Harris, 489 U.S. at 391 (emphasis added). Put differently, the relevant policy must be “the moving force of the constitutional violation.” Monell, 436 U.S. at 694–95; Polk County v. Dodson, 454 U.S. 312, 326 (1981). In sum, to make out a Monell claim against a city for an inadequate training policy, a plaintiff must allege that (1) the city enacted the challenged policy with deliberate indifference and that (2) the relevant policy caused her injuries. In the present case, Defendants are correct that Plaintiff’s Complaint exceeds the scope of Monell liability. First, Plaintiff has not alleged that either the City of Lynchburg or BRRJA has acted with deliberate indifference, and second, Plaintiff has not presented sufficient facts to make out a plausible claim that the City’s policy caused his injuries. Turning first to Plaintiff’s failure
to plead deliberate indifference, in his Complaint, Plaintiff merely states—albeit in a conclusory manner—that Defendants have a policy of hiring untrained officers. Dkt. 45 at 3–4. He bases this assertion on two supposedly untrained officers he encountered in the Lynchburg Adult Detention Center. Id. at 3. Of course, he does not allege in what respect they were improperly trained. Nor has he identified any other examples of poorly trained officers. See id. Indeed, he has not even averred that this policy has existed over time or that it was designed with deliberate indifference.
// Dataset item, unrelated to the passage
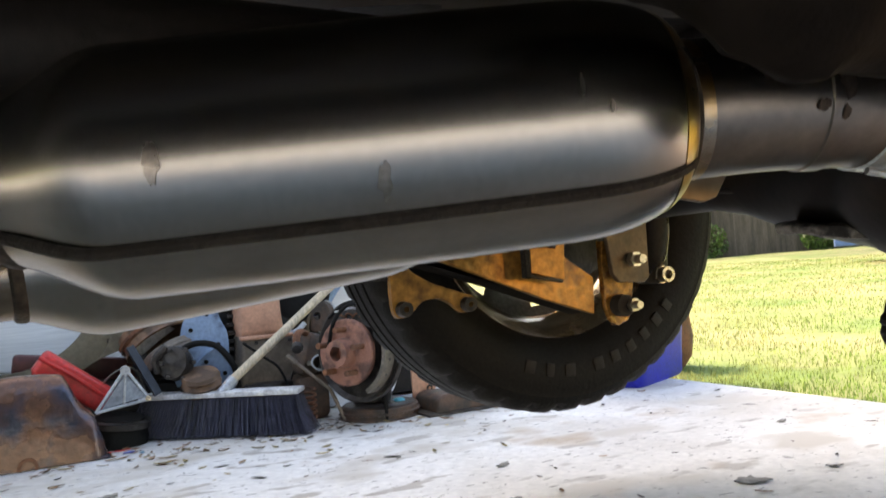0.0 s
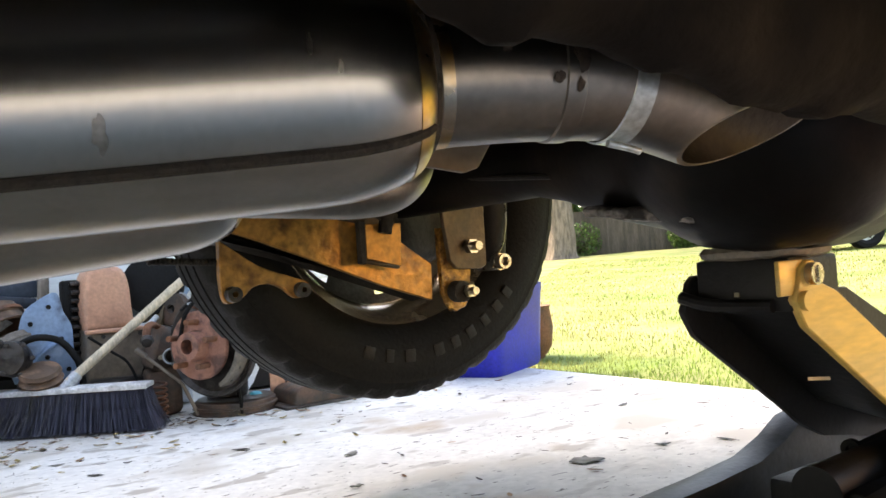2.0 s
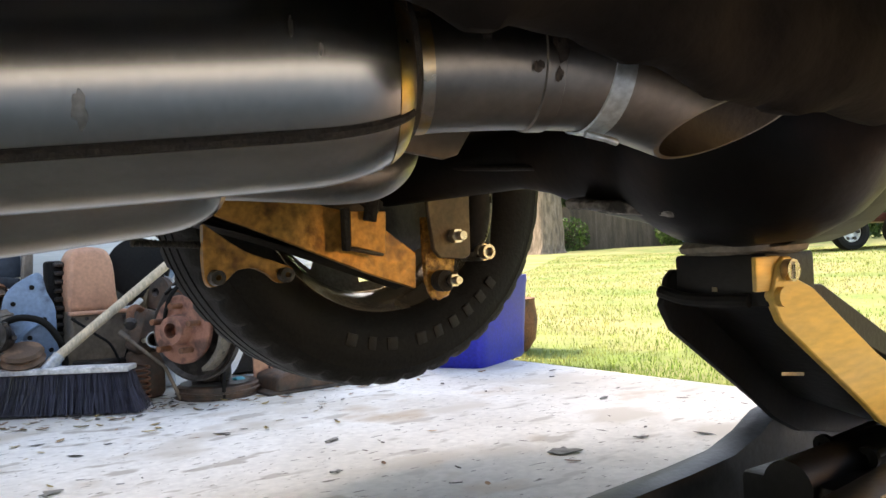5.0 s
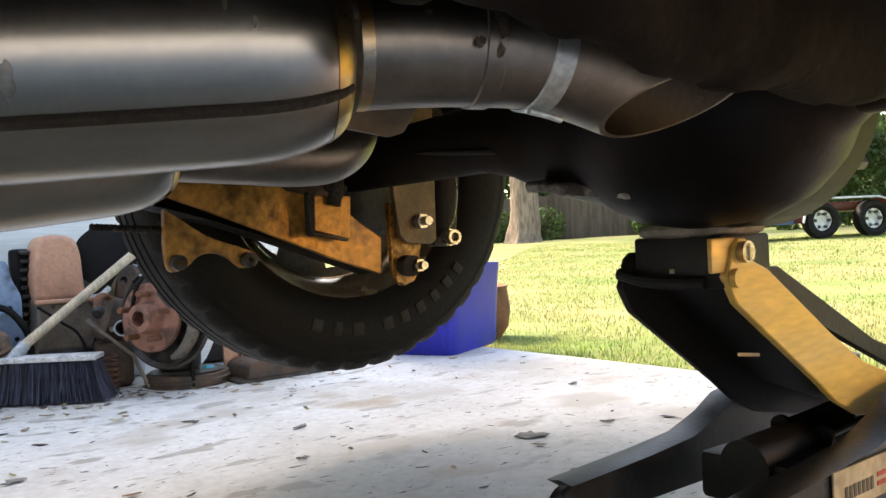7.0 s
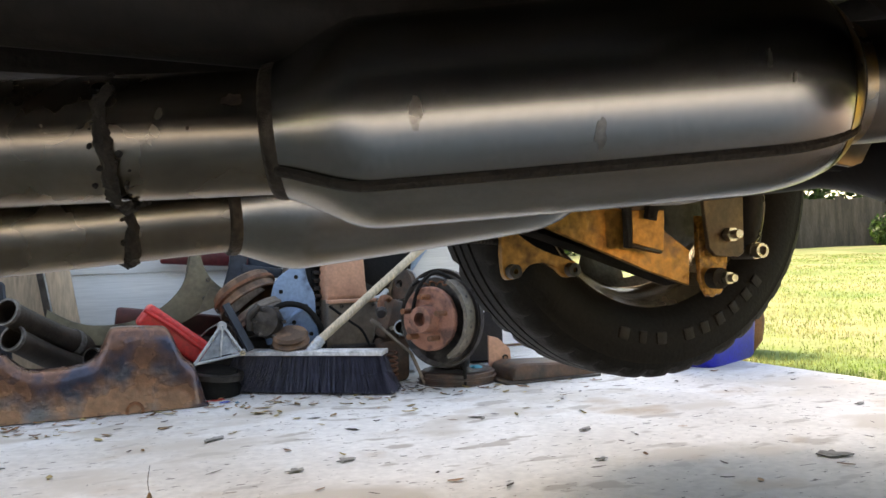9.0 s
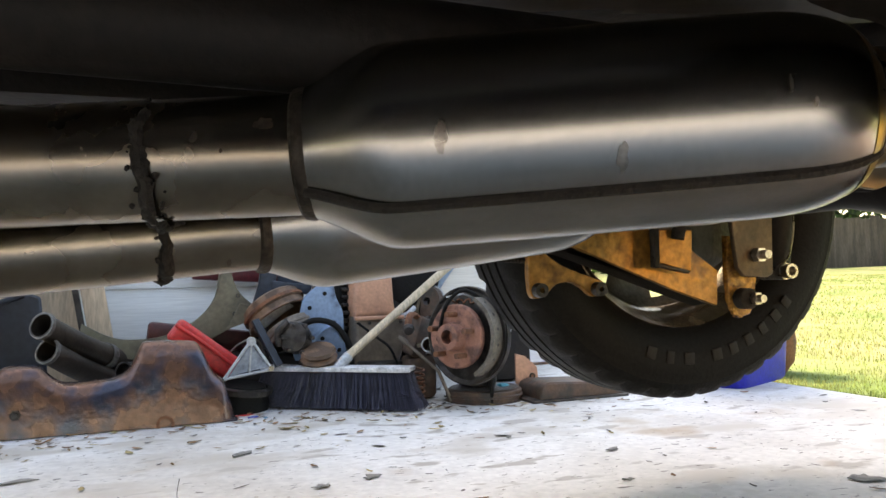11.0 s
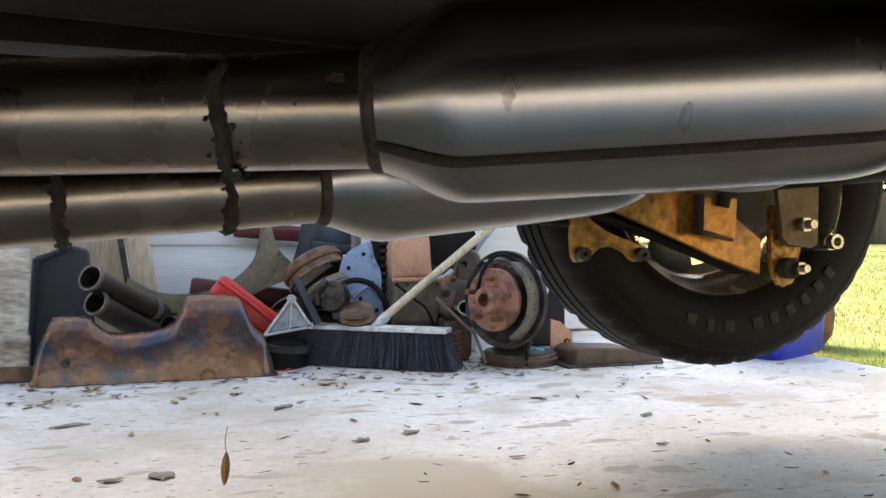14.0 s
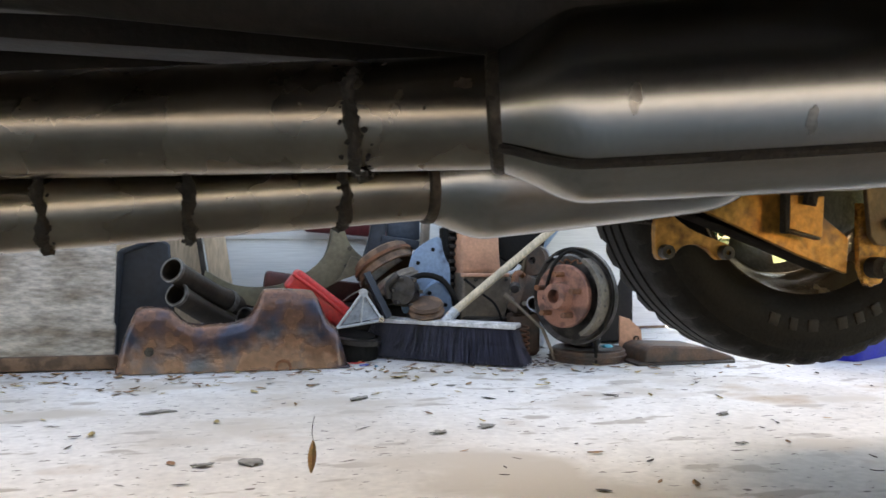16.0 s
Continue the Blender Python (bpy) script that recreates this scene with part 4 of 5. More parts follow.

More importantly, Plaintiff “does not point to [any] specific deficienc[y]” with the City’s policy—a usual prerequisite to make out a failure to train claim. Rowell v. City of Hickory, 341 F. App’x 912, 916 (4th Cir. 2009). It follows that “[t]his is exactly the type of case [the Supreme Court has] noted would not measure up.” Id. Thus, even accepting all of Plaintiff’s allegations as true, he has not made out a Monell failure to train claim against the City of Lynchburg or BRRJA as he has not represented that either acted with deliberate indifference. Moreover, even assuming Plaintiff has established that the City has a policy or custom of hiring untrained, inexperienced employees—and he has not—Plaintiff has failed to plausibly
allege that the City’s policy actually caused his injuries. A reasonable person, regardless of training, ought to know that leaving an individual in a prison cell for 36 to 50 hours with only toilet water to drink is inhumane and dangerous. Id. at 4. It is, therefore, implausible that Plaintiff’s “injury [would] have been avoided had the employee[s] been trained.” Harris, 489 U.S. at 391. Depriving individuals of drinkable water is not the “obvious consequence” of failing to provide officers with training. Brown, 520 U.S. at 409. Plaintiff’s allegations are undoubtedly horrific, but “[t]o impose liability [on the municipal Defendants] under th[e]se circumstances would be” akin to allowing respondeat superior liability against the municipality. Tuttle, 471 U.S. at 821. And that cannot be. See Harris, 489 U.S. at 392. Plaintiff, therefore, has failed to
allege a plausible claim that the Defendants’ purported policy was the “moving force” behind his injuries. Monell, 436 U.S. at 694–95. Accordingly, the City of Lynchburg and BRRJA’s Motions to Dismiss will be granted. CONCLUSION For the above reasons, Defendants City of Lynchburg and Blue Ridge Regional Jail Authority’s Motions to Dismiss are GRANTED. Dkt. 46; Dkt. 47. The City of Lynchburg and the Blue Ridge Regional Jail Authority are hereby DISMISSED from the case. It is so ORDERED. The Clerk of Court is directed to send this Memorandum Opinion & Order to all counsel of record. Entered this 8th day of September 2023.